Again, the Talmud answers with the verse “as the Lord God blesses you.” This is read as mandating a higher amount.
The two claims that helped explain why R. Judah learned thirty from the context of the slave are both difficulties on R. Shimon.
R. Shimon does not learn from the repetition of the word “giving.” Rather he learns from the repetition of the word “poverty,” which appears in Leviticus 27:8 (evaluations) and Leviticus 25:3 (slavery). Note that the problem with this is that the law that the master must grant the slave a gift does not appear in Leviticus, so to accomplish this we have to do a double jump, from Leviticus 27 to Leviticus 25 to Deuteronomy 15.
R. Meir derives from these three words that fifteen shekels, three times five, must be given. But what do R. Judah and R. Shimon do with them?
The Talmud now weaves in a baraita in which tannaim debate what types of things a master may not grant the slave. The grant must come from things that are considered a blessing. R. Shimon excludes from here money. Money is easily lost, devaluated etc. And therefore, it is problematic. [One might thing that today we value money over many things, but we really do not. That’s why we put most of our money in a bank where it is transformed into an investment. Furthermore, our money is totally symbolic. In fact, most of the money in the world, probably well over 99 per cent is just a number in a computer. In the ancient world money was actual silver. But this is a larger topic]. R. Eliezer ben Jacob excludes mules. The rabbis had two problems with mules. 1) They were considered violent. 2) They do not reproduce. [I discuss this in volume 1 of Reconstructing the Talmud.]
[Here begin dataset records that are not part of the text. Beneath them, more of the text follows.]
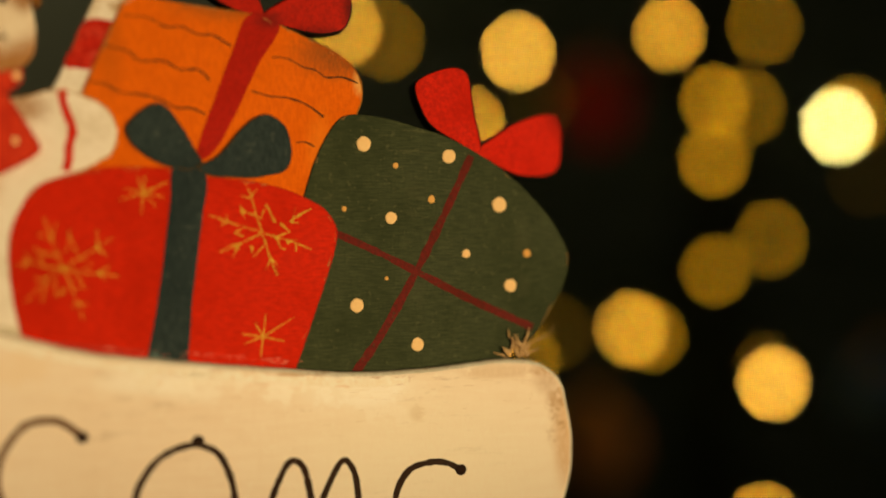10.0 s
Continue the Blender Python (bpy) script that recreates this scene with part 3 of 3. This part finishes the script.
for q in WAVES:
    part("wavy_line", stroke(q, 0.6, 0.68, 0.1, (0.6, 1.0), wobble=0.35), dark_line, orange)

frayed = bmesh.new()
fray_rnd = random.Random(21)
for k in range(24):
    u = fray_rnd.random()
    x, z = -14.5 - 9.5 * u + fray_rnd.uniform(-0.5, 0.5), 42.6 - 4.2 * u * u + fray_rnd.uniform(-0.4, 0.6)
    a = math.radians(100 + 75 * u + fray_rnd.uniform(-25, 25))
    q = fray_rnd.uniform(0.6, 1.9) * (0.5 + u)
    stroke([(x, z), (x + 0.6 * q * math.cos(a), z + 0.6 * q * math.sin(a)), (x + q * math.cos(a + 0.3), z + q * math.sin(a + 0.3))], 0.55 - 0.004 * k, fray_rnd.uniform(0.2, 0.5), 0.1, (1.3, 0.3), 3, frayed, 0.4)
tagged(part("frayed_corner", frayed, scratch_paint, orange, "frayed tan wood fibres at the worn corner"), kind="stuff")

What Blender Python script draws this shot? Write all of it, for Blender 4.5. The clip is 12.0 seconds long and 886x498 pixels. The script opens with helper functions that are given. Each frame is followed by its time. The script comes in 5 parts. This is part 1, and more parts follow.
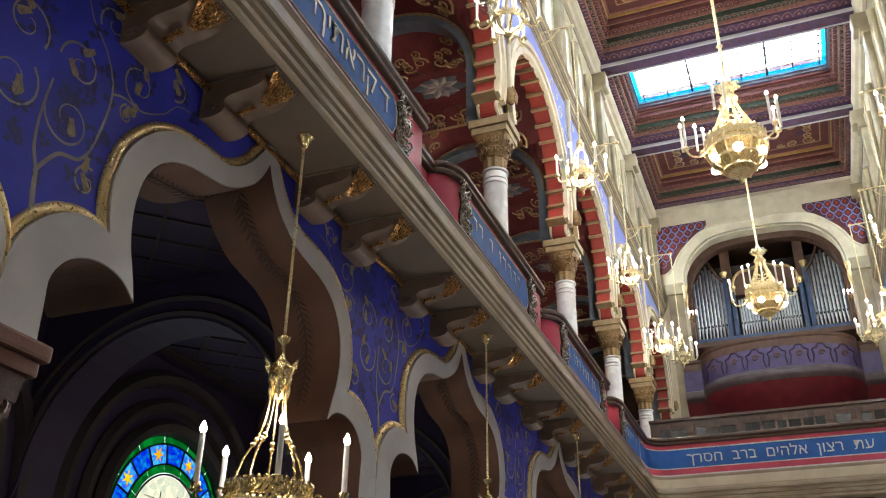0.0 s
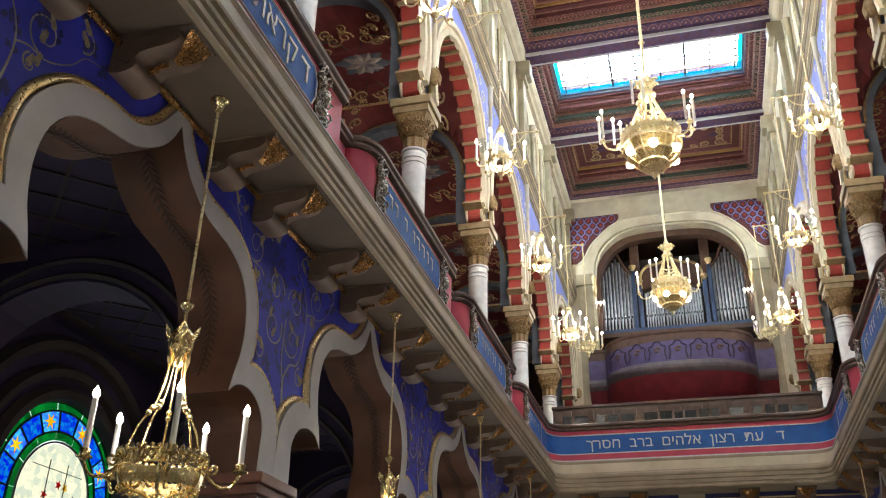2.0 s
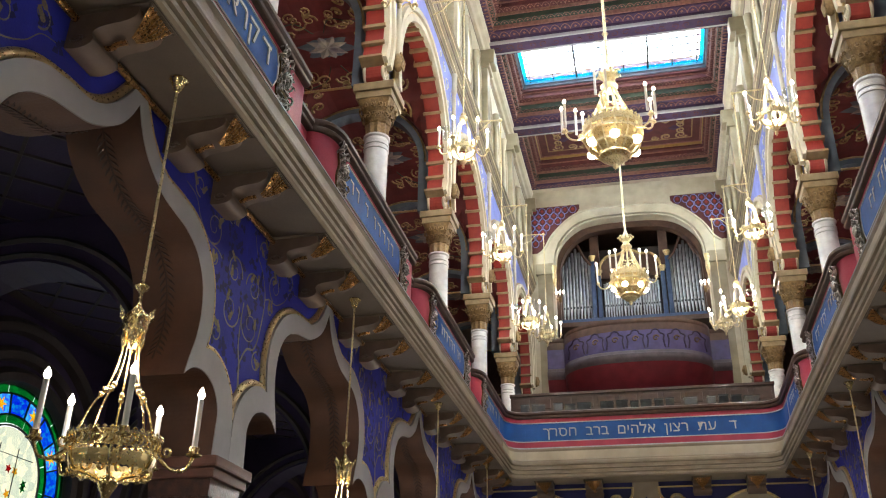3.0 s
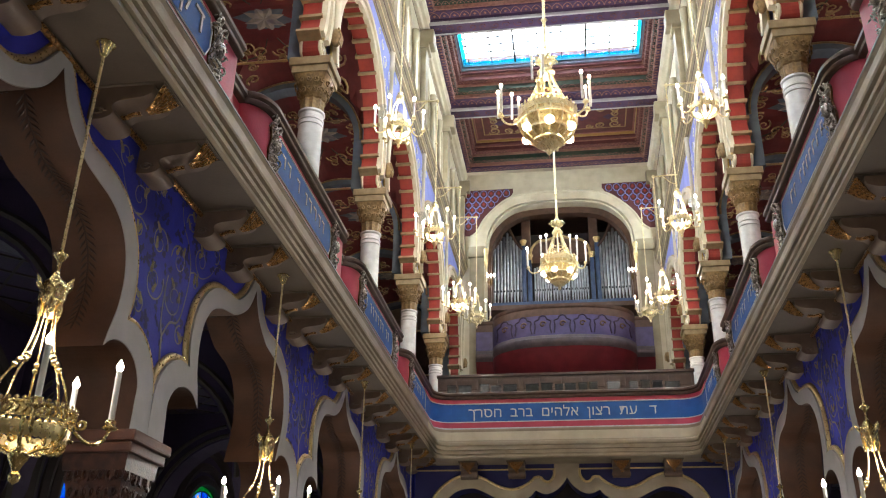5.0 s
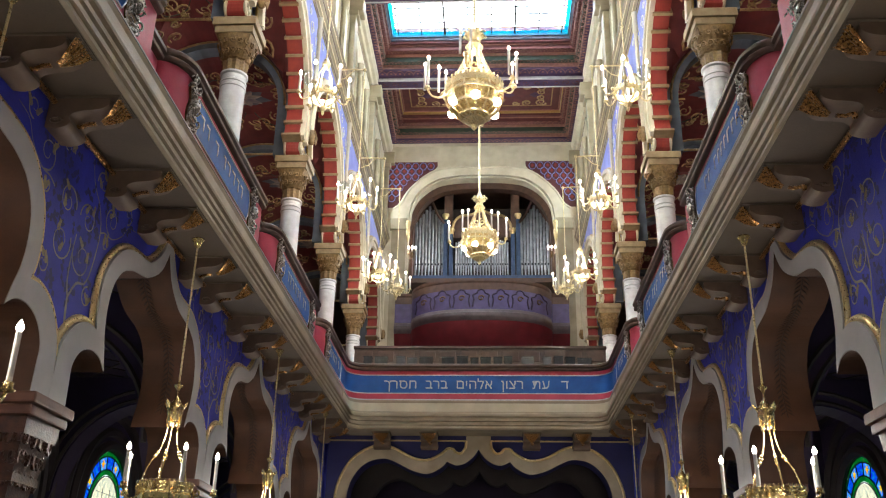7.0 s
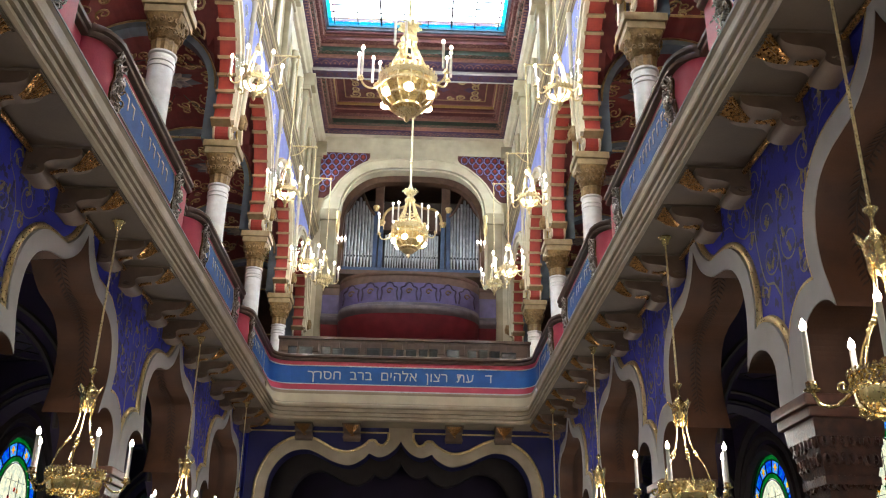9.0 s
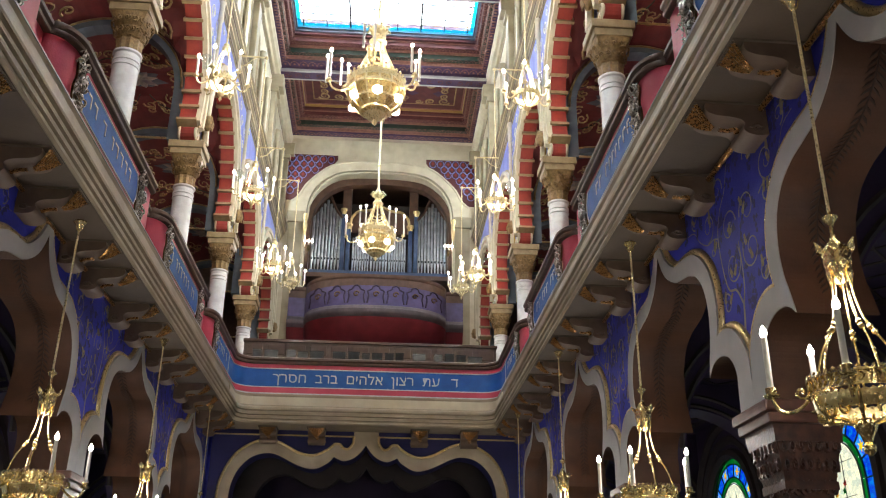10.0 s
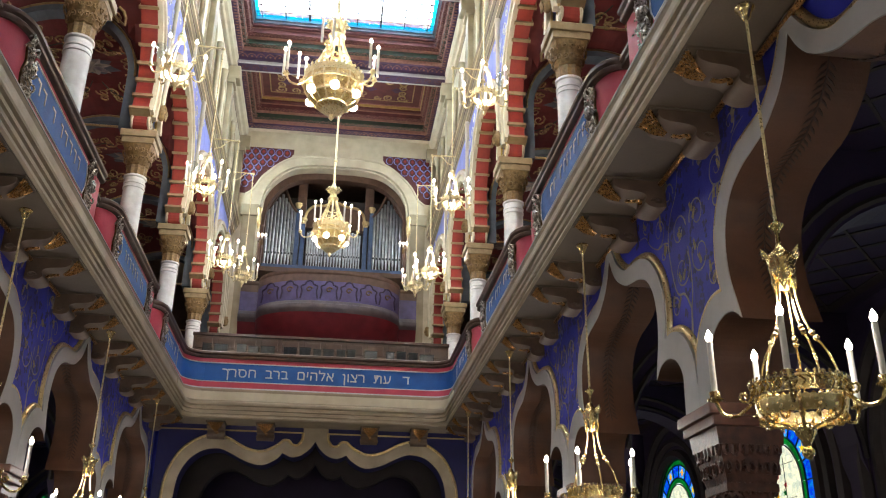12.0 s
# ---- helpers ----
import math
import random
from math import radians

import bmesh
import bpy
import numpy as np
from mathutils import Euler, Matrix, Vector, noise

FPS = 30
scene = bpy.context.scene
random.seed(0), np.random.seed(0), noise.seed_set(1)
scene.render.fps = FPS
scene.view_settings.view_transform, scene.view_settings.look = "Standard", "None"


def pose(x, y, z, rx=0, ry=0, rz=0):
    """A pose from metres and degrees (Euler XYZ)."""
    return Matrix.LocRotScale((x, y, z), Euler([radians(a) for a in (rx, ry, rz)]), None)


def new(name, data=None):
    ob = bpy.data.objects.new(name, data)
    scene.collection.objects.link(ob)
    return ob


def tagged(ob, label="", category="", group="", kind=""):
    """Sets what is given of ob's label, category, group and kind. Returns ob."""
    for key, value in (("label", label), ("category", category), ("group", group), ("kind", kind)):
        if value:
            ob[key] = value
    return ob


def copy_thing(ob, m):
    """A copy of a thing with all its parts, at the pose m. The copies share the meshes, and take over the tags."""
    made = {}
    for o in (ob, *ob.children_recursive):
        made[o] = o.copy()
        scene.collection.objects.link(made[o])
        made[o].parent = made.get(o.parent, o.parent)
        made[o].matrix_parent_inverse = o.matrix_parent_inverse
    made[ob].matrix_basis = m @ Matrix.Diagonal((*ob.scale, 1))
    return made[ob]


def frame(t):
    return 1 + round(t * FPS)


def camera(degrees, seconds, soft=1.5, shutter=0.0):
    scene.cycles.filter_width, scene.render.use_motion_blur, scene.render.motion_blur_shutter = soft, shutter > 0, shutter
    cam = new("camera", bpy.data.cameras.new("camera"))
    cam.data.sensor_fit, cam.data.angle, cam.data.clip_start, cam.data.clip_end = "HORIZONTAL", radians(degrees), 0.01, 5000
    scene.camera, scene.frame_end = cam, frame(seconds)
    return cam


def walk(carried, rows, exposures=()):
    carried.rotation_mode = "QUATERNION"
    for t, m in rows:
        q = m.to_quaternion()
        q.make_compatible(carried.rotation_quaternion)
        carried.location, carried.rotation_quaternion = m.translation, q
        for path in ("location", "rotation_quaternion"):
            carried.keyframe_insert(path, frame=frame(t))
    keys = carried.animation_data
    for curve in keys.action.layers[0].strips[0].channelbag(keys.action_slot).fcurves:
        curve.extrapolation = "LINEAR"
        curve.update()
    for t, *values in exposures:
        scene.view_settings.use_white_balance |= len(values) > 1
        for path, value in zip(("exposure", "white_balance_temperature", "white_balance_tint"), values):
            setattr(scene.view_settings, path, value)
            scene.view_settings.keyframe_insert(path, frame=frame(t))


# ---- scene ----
cam = camera(52.4, 12.0, soft=1.1)
PATH = [
    (0.0, 0.143, 0.704, 1.678, 22.01, 117.89, 0.79),
    (0.5, 0.149, 0.715, 1.665, 20.49, 117.81, 0.77),
    (1.0, 0.149, 0.729, 1.663, 18.86, 117.51, 1.01),
    (1.5, 0.145, 0.748, 1.671, 17.43, 117.18, 1.14),
    (2.0, 0.149, 0.761, 1.665, 15.98, 116.83, 1.17),
    (2.5, 0.155, 0.768, 1.658, 14.58, 116.49, 0.97),
    (3.0, 0.165, 0.770, 1.650, 13.26, 116.11, 0.96),
    (5.0, 0.192, 0.779, 1.646, 8.55, 114.94, 0.92),
    (5.5, 0.197, 0.787, 1.647, 7.19, 114.52, 0.91),
    (6.0, 0.204, 0.795, 1.644, 5.83, 113.99, 1.03),
    (6.5, 0.215, 0.791, 1.649, 4.45, 113.56, 0.95),
    (7.0, 0.232, 0.790, 1.644, 3.16, 113.26, 0.99),
    (9.0, 0.277, 0.793, 1.623, -1.62, 112.93, 1.01),
    (9.5, 0.287, 0.795, 1.637, -2.70, 113.04, 0.89),
    (10.0, 0.297, 0.801, 1.635, -3.82, 113.17, 0.67),
    (10.5, 0.300, 0.812, 1.645, -4.95, 113.05, 0.67),
    (11.0, 0.306, 0.815, 1.646, -5.82, 112.97, 0.79),
    (11.5, 0.313, 0.809, 1.642, -6.46, 113.01, 0.85),
    (12.0, 0.316, 0.803, 1.644, -6.91, 113.05, 0.82),
]
walk(cam, [(t, pose(x, y, z) @ pose(0, 0, 0, 0, 0, yaw) @ pose(0, 0, 0, tilt) @ pose(0, 0, 0, 0, 0, roll)) for t, x, y, z, yaw, tilt, roll in PATH])
scene.view_settings.exposure = 0.26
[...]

R. Shimon says that despite the fact that mules cannot procreate, their own bodies grow and can be used to perform other tasks.
And R. Eliezer b. Jacob points out that there is some usefulness to cash—it is the easiest way to engage in business.
The Talmud explains why all three examples were necessary. Flocks and threshing floor teach that animals and produce are acceptable. Wine-press excludes either money or mules.